**PROBLEM REQUIREMENTS**
Print, word for word, every line from the beginning of the listing up to and including the line with "ob = bpy.data.objects.new(name, data)". Pictures are to be excluded.

**INFORMATION PROVIDED**

====================

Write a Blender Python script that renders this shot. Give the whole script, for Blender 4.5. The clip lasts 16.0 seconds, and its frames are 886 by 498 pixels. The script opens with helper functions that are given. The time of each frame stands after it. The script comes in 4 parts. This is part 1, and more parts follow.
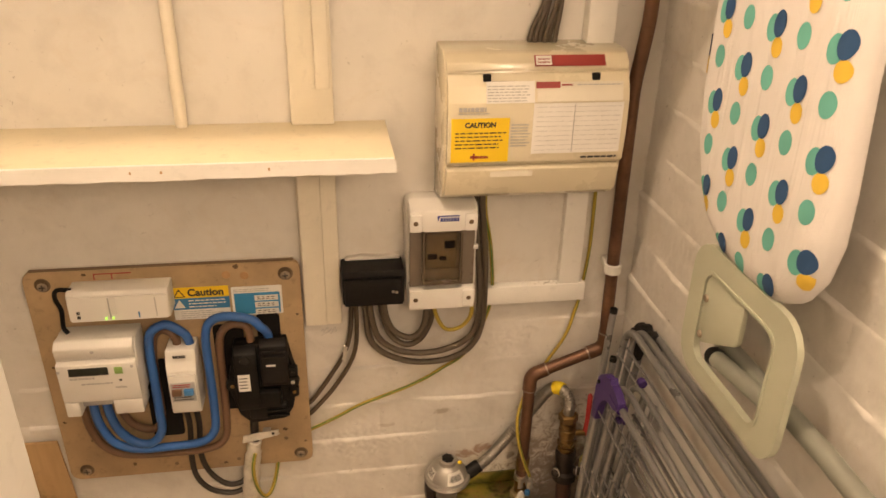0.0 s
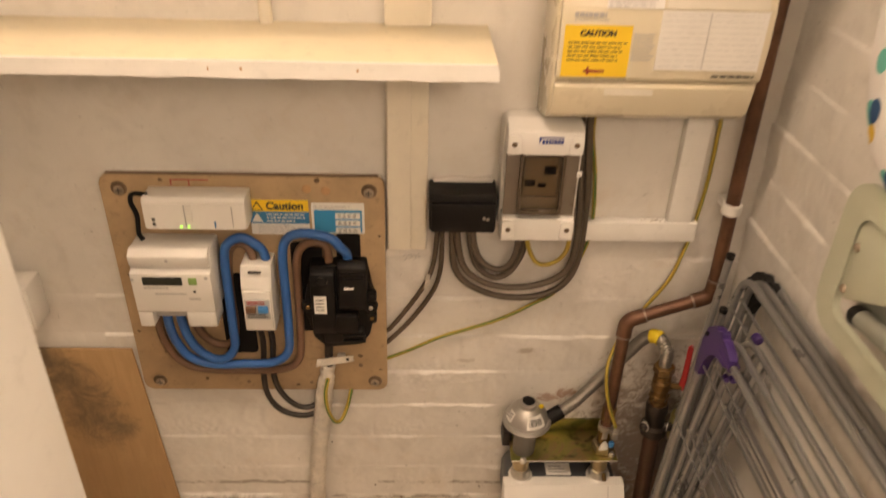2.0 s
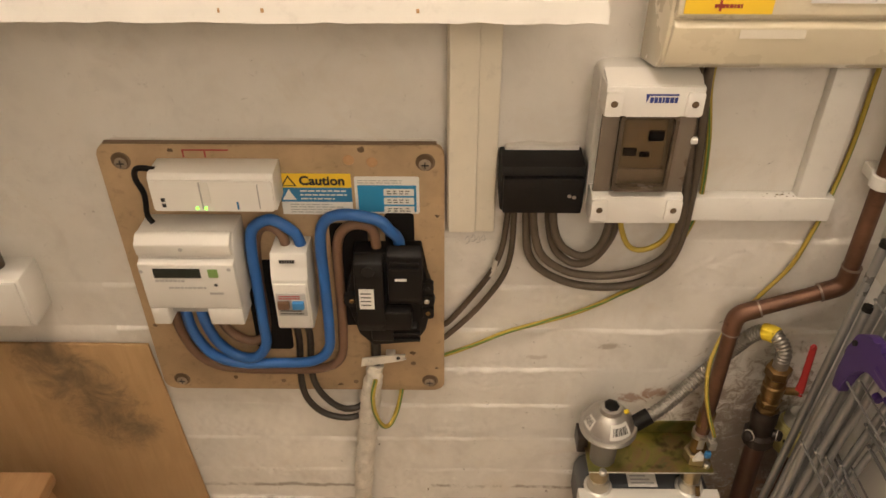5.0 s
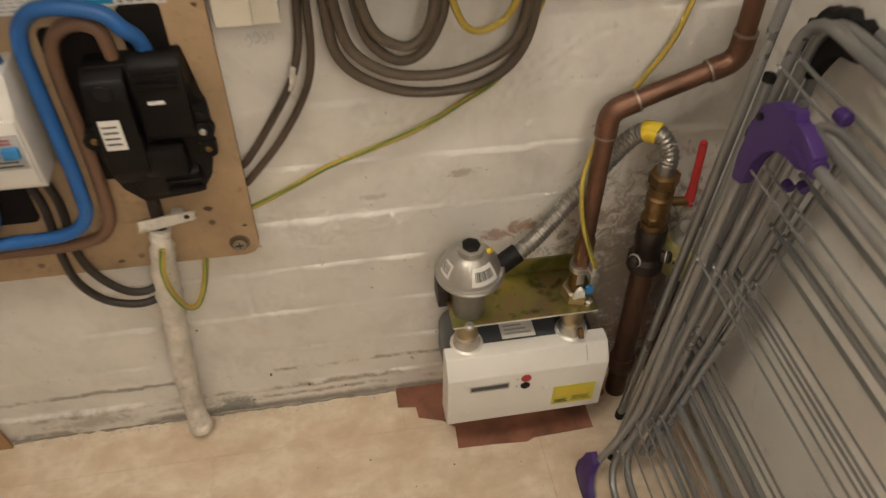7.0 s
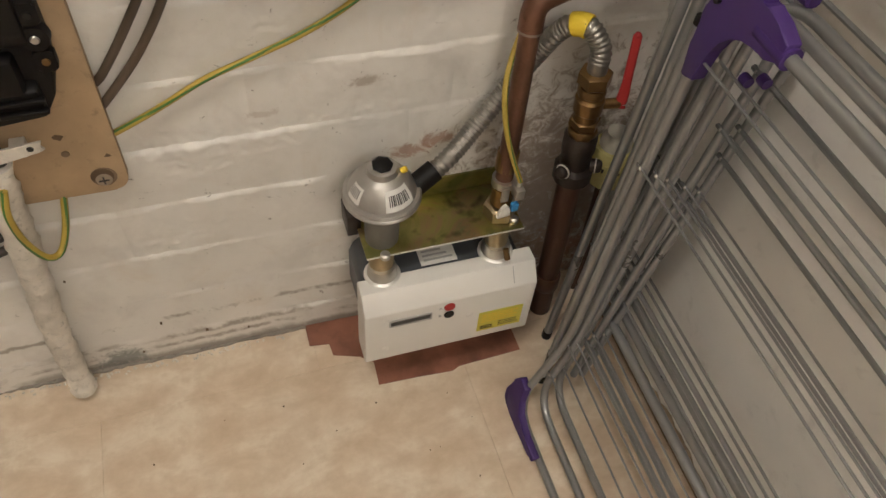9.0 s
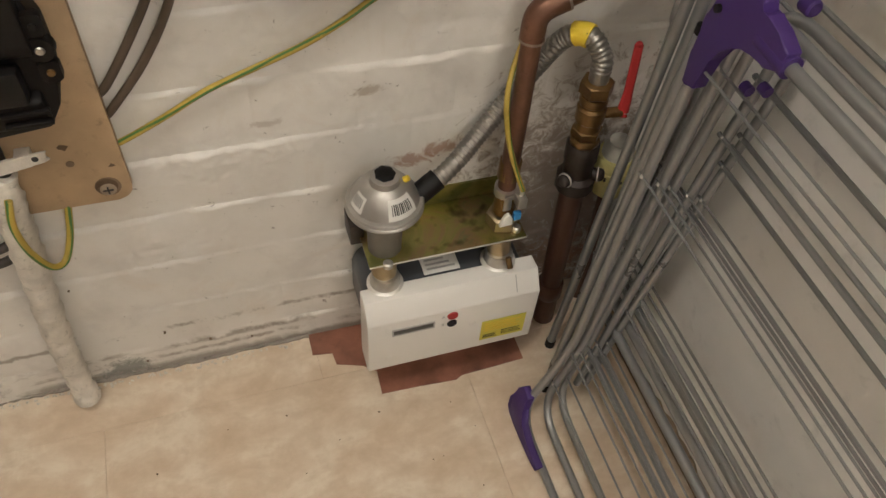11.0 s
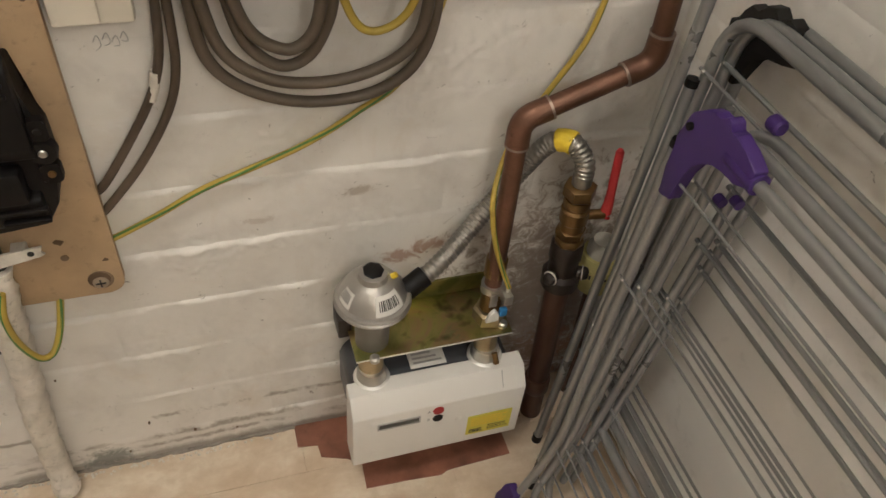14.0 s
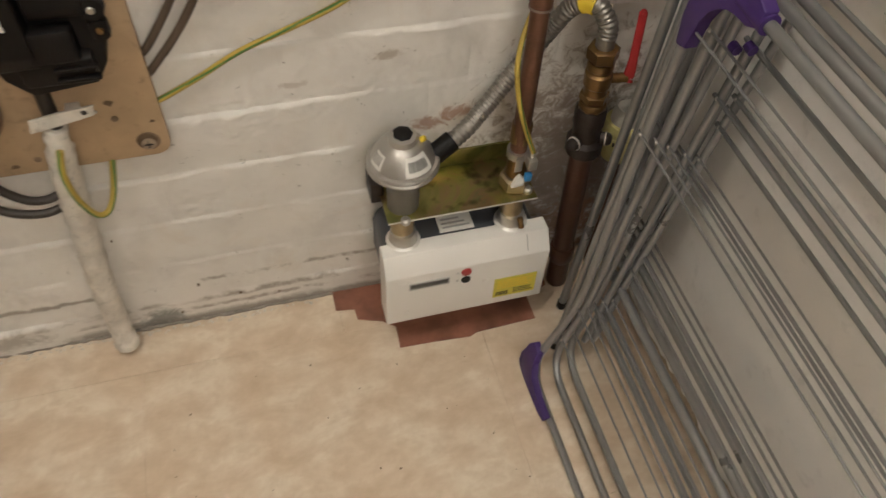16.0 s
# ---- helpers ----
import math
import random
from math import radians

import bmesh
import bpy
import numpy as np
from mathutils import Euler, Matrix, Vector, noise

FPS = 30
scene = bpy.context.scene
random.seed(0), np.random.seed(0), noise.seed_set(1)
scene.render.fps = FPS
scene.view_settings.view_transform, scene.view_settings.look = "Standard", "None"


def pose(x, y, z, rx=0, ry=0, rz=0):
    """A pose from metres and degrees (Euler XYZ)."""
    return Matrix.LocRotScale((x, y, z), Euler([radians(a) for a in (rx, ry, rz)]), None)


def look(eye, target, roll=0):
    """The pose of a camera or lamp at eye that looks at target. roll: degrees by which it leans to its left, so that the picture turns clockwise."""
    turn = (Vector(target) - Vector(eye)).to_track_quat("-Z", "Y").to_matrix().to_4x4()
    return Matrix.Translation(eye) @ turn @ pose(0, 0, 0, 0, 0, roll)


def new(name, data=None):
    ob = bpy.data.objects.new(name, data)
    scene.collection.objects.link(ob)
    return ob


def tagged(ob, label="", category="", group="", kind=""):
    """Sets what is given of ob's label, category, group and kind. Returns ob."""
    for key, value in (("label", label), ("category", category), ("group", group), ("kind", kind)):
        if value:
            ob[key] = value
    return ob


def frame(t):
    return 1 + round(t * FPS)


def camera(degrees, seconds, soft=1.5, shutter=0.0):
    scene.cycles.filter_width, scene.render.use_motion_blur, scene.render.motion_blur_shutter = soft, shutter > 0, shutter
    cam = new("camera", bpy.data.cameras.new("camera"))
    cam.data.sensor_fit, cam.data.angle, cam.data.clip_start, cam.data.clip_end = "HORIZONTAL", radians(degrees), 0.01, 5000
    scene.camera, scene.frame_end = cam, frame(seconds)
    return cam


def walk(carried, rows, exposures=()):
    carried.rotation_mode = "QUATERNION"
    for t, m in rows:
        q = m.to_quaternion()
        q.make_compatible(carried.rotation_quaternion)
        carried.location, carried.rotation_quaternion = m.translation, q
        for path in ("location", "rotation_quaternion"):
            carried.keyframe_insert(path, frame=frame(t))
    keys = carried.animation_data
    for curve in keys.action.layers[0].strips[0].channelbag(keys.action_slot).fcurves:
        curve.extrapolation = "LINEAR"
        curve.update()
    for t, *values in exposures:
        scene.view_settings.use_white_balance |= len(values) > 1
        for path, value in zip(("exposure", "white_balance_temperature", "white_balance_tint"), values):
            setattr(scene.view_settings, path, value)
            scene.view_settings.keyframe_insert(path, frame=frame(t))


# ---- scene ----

====================

**ANSWER FOR THIS EXERCISE**
Write a Blender Python script that renders this shot. Give the whole script, for Blender 4.5. The clip lasts 16.0 seconds, and its frames are 886 by 498 pixels. The script opens with helper functions that are given. The time of each frame stands after it. The script comes in 4 parts. This is part 1, and more parts follow.
0.0 s
2.0 s
5.0 s
7.0 s
9.0 s
11.0 s
14.0 s
16.0 s
# ---- helpers ----
import math
import random
from math import radians

import bmesh
import bpy
import numpy as np
from mathutils import Euler, Matrix, Vector, noise

FPS = 30
scene = bpy.context.scene
random.seed(0), np.random.seed(0), noise.seed_set(1)
scene.render.fps = FPS
scene.view_settings.view_transform, scene.view_settings.look = "Standard", "None"


def pose(x, y, z, rx=0, ry=0, rz=0):
    """A pose from metres and degrees (Euler XYZ)."""
    return Matrix.LocRotScale((x, y, z), Euler([radians(a) for a in (rx, ry, rz)]), None)


def look(eye, target, roll=0):
    """The pose of a camera or lamp at eye that looks at target. roll: degrees by which it leans to its left, so that the picture turns clockwise."""
    turn = (Vector(target) - Vector(eye)).to_track_quat("-Z", "Y").to_matrix().to_4x4()
    return Matrix.Translation(eye) @ turn @ pose(0, 0, 0, 0, 0, roll)


def new(name, data=None):
    ob = bpy.data.objects.new(name, data)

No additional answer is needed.